The following examples are a glimpse of what we do know. Yet like so much of the past, they are only a small part of the story.
The cathode-ray tube amusement device and Gun Data Computers
Date: 1947
Region: USA
Inventors: Thomas T. Goldsmith and Estle Ray Mann.
Connecting a cathode-ray tube (CRT) to an oscilloscope, the user controls an artillery shell arcing towards specific targets using knobs and switches. Though the concept is like that of what would later become known as a video game, many people do not consider this device as such since the cathode-ray amusement device has no computing component. There is also contention as to whether it was ever built.
However, it is well-known that during the 1940s the military used similar technology to develop a series of what is known as the gun data computers to calculate ballistic trajectories.
Turochamp
Date: 1948
Region: UK
Inventors: Alan Turing and David Champernowe
Platform: Automatic Computing Engine, and later for the Ferranti Mark 1.
Turochamp was a chess program. Written to calculate all possible moves at any point in the game and assign the best possible move for that state. Unfortunately, the program was too complex to be run on any computer of the time.
The 1950s
1950s Introduction
Even though it would be another twenty years before the term video game would emerge, it was during the 1950s that what is defined as the first true video game was developed. However, as we will see, there is considerable contention as to whether this accolade goes to Draughts (1952), OXO (1952), Pool/Billiards (1954), or Tennis for Two (1958).

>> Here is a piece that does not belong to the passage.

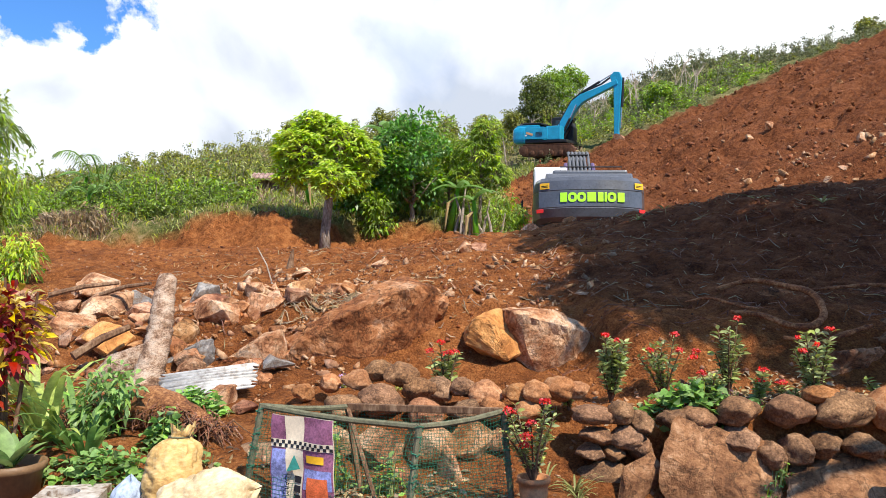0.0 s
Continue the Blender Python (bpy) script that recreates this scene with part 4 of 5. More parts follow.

This decade also saw far-reaching fundamental hardware innovations, such as the first hard disk drive (1956) and the successful invention of the first integrated circuit (1958).
Bertie the Brain
Date: 1950
Region: Canada
Inventor: Dr Josef Kates
The Bertie the Brain computer was used to play tic-tac-toe, also known as noughts and crosses. The computer was four metres tall and used an array of light bulbs instead of a screen. There is contention as to whether this qualifies as a video game, as there were no moving graphics, only a primitive array of bulbs to display the shapes.
Nimrod
Date: 1951
Region: UK
Inventors: Raymond Stuart Williams and designed by John Makepeace Bennet
Platform: Nimrod
Tic-tac-toe and the game Nim were played on the vacuum tube computer, Nimrod at the Festival of Britain in May 1951. Built by Raymond Stuart Williams and designed by John Makepeace Bennet, Nimrod also uses bulbs rather than a monitor or other similar display and so may not qualify as a true video game, more a precursor.
UNISERVO Tape Drive
The UNISERVO tape drive was developed in 1951 for the UNIVAC 1 computer. It was the first available commercial tape drive. The storage capacity for a tape was 224 Kilobytes (224 KB or simply referred to as 224 K). This new way of storing data would later help those wishing to distribute software and, in turn, games.